PS - shout out for The Expanse
 
Rocky,
I initially started taping Rush because I saw bootleg silver CDs of the band at local record stores, but they were either rip-offs of the official live Rush VHS tapes, or common re-boots of older shows (like Pinkpop, or the Agora broadcasts). I never saw any those "protection gap" live CDs from a more contemporary Rush tour back then and I wasn't plugged into any Rush trading circles, so I figured I'd have to make my own recordings.

Also, I had started visiting record conventions around northeast Ohio in the early '90s and saw all these guys selling live tapes they'd recorded themselves, but never any Rush from the Cleveland area. I met this hippie-ish older guy who frequented the convention circuit and had taped a lot of shows around Pittsburgh. I was a dumb early 20-something, but he was friendly and gave great advice on the basics of live taping. He was probably my Obi-Wan -- he was the great master of live taping -- though, in this story I'm probably less of a Skywalker and more of a Jar Jar. (edit: I'm pretty sure a couple of Hippie-ish Older Guy's live tapes of Rush from Pittsburgh are here on the Archives.)

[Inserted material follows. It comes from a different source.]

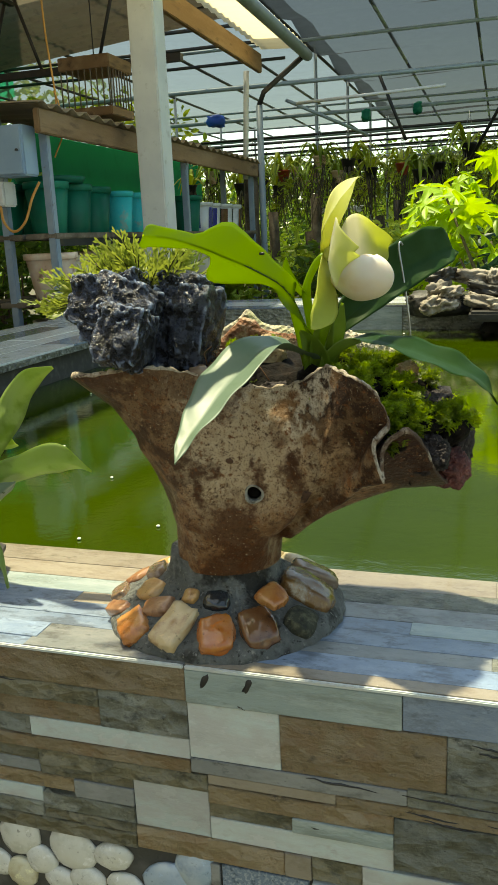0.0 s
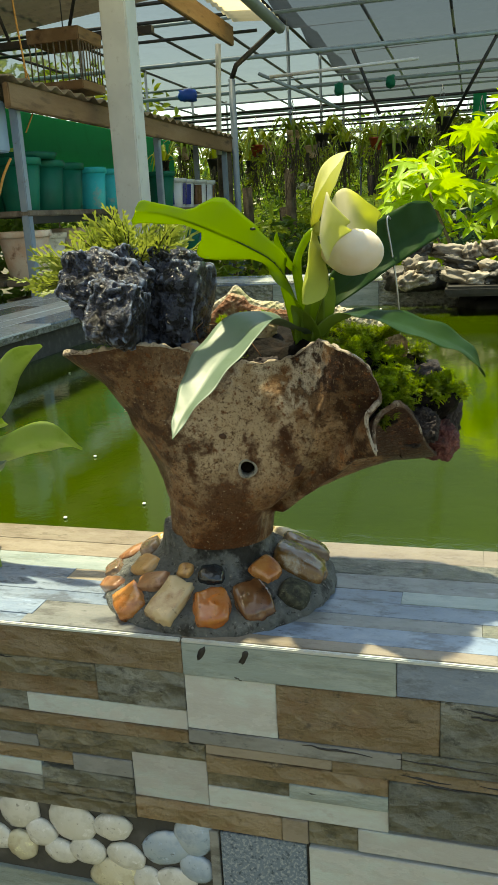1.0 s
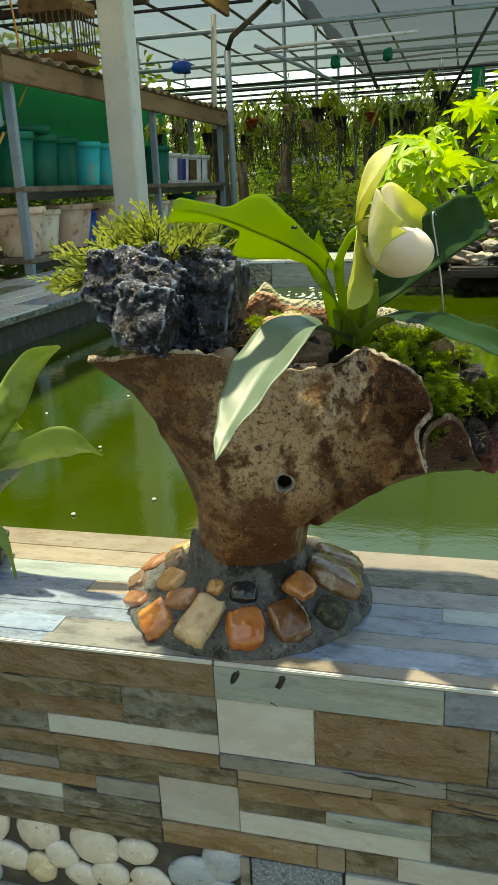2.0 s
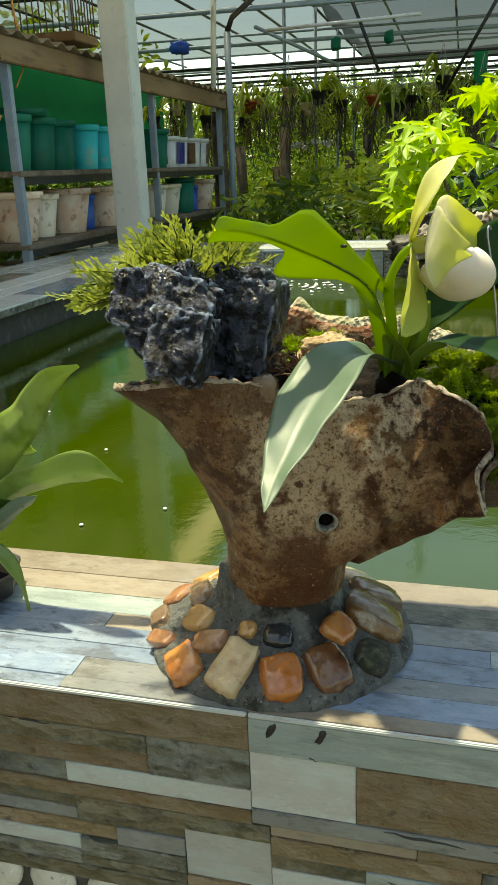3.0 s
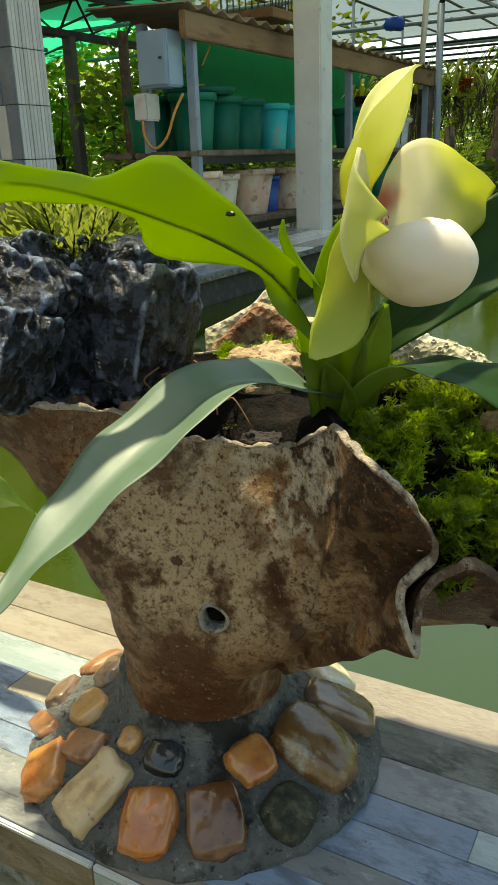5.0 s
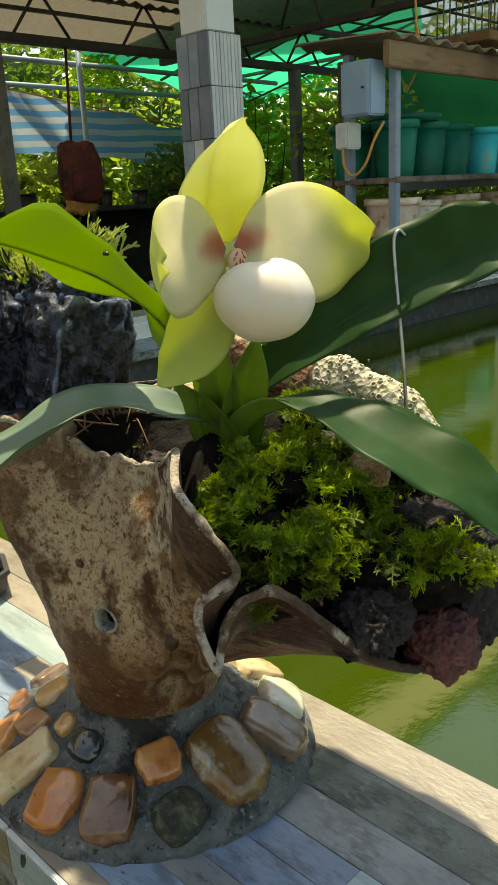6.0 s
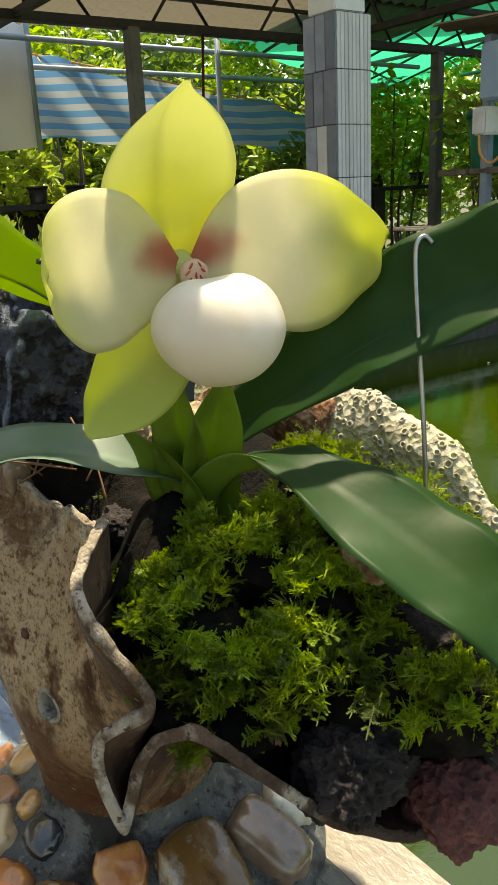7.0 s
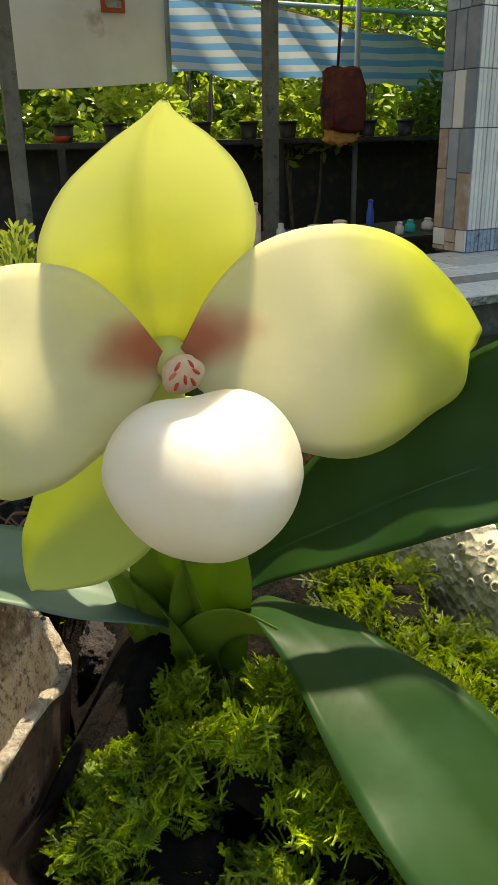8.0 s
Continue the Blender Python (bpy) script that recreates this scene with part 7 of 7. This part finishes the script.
tarp = tagged(part("tarpaulin", bm, TARP), "blue and white striped tarpaulin hung behind the yard", "tarpaulin")
part("edge_rope", tube([(-5.59 + 0.25 * s, 2.70 + 2.55 * s, 1.25 - 0.40 * s) for s in (0, 0.25, 0.5, 0.75, 1)], 0.008, 6), ROPE, tarp, "thin rope along the upper hem")
for s in (0.02, 0.34, 0.66, 0.98):
    part("tie", tube([(-5.59 + 0.25 * s, 2.70 + 2.55 * s, 1.24 - 0.40 * s), (-5.5, 2.70 + 2.55 * s, 1.16)], 0.005, 5), ROPE, tarp)
for z, x in ((1.26, -5.1), (1.36, -5.0), (1.16, -5.5)):
    bar("pipe", "pale blue steel pipe above the tarpaulin", "pipe", (x, 1.6, z), (x, 6.0, z - 0.03), 0.018, STEEL_PALE, group="pipes above the tarpaulin")
bar("pole", "pale blue steel pole by the tarpaulin", "pole", (-5.0, 3.85, FLOOR_Z), (-5.0, 3.85, 1.5), 0.02, STEEL_PALE)
part_bench = thing("bench", "long black plant bench under the shrubs", "bench", (-4.75, 2.8, FLOOR_Z))
part("top", box((-5.1, 0.2, 0.235), (-4.45, 5.6, 0.265), 0.006), STEEL_DARK, part_bench, smooth=False)
part("back", box((-5.15, 0.2, FLOOR_Z), (-5.1, 5.6, 0.235)), STEEL_DARK, part_bench, smooth=False)
for y in (0.3, 1.6, 2.95, 4.3, 5.5):
    part("leg", box((-4.5, y - 0.02, FLOOR_Z), (-4.46, y + 0.02, 0.235)), STEEL_DARK, part_bench, smooth=False)
rng = random.Random(41)
for k in range(17):
    copy_thing(PROTO["black"], pose(-4.62 + rng.uniform(-0.08, 0.06), 0.5 + k * 0.29 + rng.uniform(-0.05, 0.05), 0.266, 0, 0, rng.uniform(0, 360)))
PROTO["black"].matrix_basis = pose(-4.60, 5.45, 0.266)
tagged(part("bowl", lathe([(0.03, 0), (0.055, 0.035), (0.05, 0.035), (0.02, 0.008)], (-4.52, 1.62, 0.266), 20), P_RED), "small orange red bowl on the bench", "bowl")
bag = thing("backpack", "dark red cloth backpack hanging from a beam", "bag", (-3.99, 3.08, 0.63))
part("sack", lump((-3.99, 3.08, 0.46), (0.07, 0.125, 0.175), 8, 0.14, 1.4, 4, 0.55), RED_BAG, bag)
part("pocket", lump((-3.93, 3.08, 0.38), (0.04, 0.10, 0.09), 9, 0.14, 1.4, 4, 0.55), RED_BAG, bag)
part("tail", lump((-3.98, 3.07, 0.29), (0.03, 0.10, 0.06), 10, 0.35, 2.4, 4, 0.4), ROPE, bag, "orange brown straps")
part("strap", tube([(-4.0, 3.05, 0.62), (-4.0, 3.08, 1.14)], 0.008, 6), RED_BAG, bag)
table = thing("low_table", "black low table with bottles and tools on it", "table", (-3.2, 2.6, FLOOR_Z))
part("top", box((-3.55, 1.7, -0.185), (-2.95, 3.6, -0.160), 0.004), STEEL_DARK, table, smooth=False)
for x, y in ((-3.5, 1.75), (-3.0, 1.75), (-3.5, 3.55), (-3.0, 3.55)):
    part("leg", box((x - 0.02, y - 0.02, FLOOR_Z), (x + 0.02, y + 0.02, -0.185)), STEEL_DARK, table, smooth=False)
for i, (x, y, r, h, m, w) in enumerate([(-3.1, 2.06, 0.03, 0.17, TERRA, "slim clay vase"), (-3.15, 2.22, 0.022, 0.07, GLAZE_WHITE, "small white cup"), (-3.08, 2.36, 0.06, 0.06, CREAM_POT, "low cream bowl"), (-3.1, 2.50, 0.05, 0.07, CREAM_POT, "cream box lid"),
                                            (-3.12, 2.68, 0.018, 0.15, P_BLUE, "slim blue bottle"), (-3.05, 2.80, 0.022, 0.05, GLAZE_WHITE, "small white jar"), (-3.1, 2.90, 0.025, 0.05, P_TEAL, "small teal jar"), (-3.12, 3.02, 0.03, 0.05, GLAZE_WHITE, "small white tub"), (-3.1, 3.14, 0.045, 0.09, P_RED, "orange red jug")]):
    t = thing("jar", w + " on the low table", "jar", (x, y, -0.16))
    part("body", lathe([(r * 0.8, -0.16), (r, -0.15), (r, -0.16 + h * 0.7), (r * 0.6, -0.16 + h * 0.85), (r * 0.6, -0.16 + h)], (x, y, 0), 16), m, t)
    part("lid", lathe([(r * 0.66, -0.16 + h), (r * 0.66, -0.155 + h), (r * 0.4, -0.15 + h)], (x, y, 0), 16), m, t)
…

I was also into live taping death metal bands in the early/mid '90s. My gear was getting upgraded and death metal shows gave me lots of practice with taping. As some of those bands' classic lineups began to lose important members, I realized I had captured little pieces of the bands' histories. With Rush it was a similar motivation: to capture that moment in time.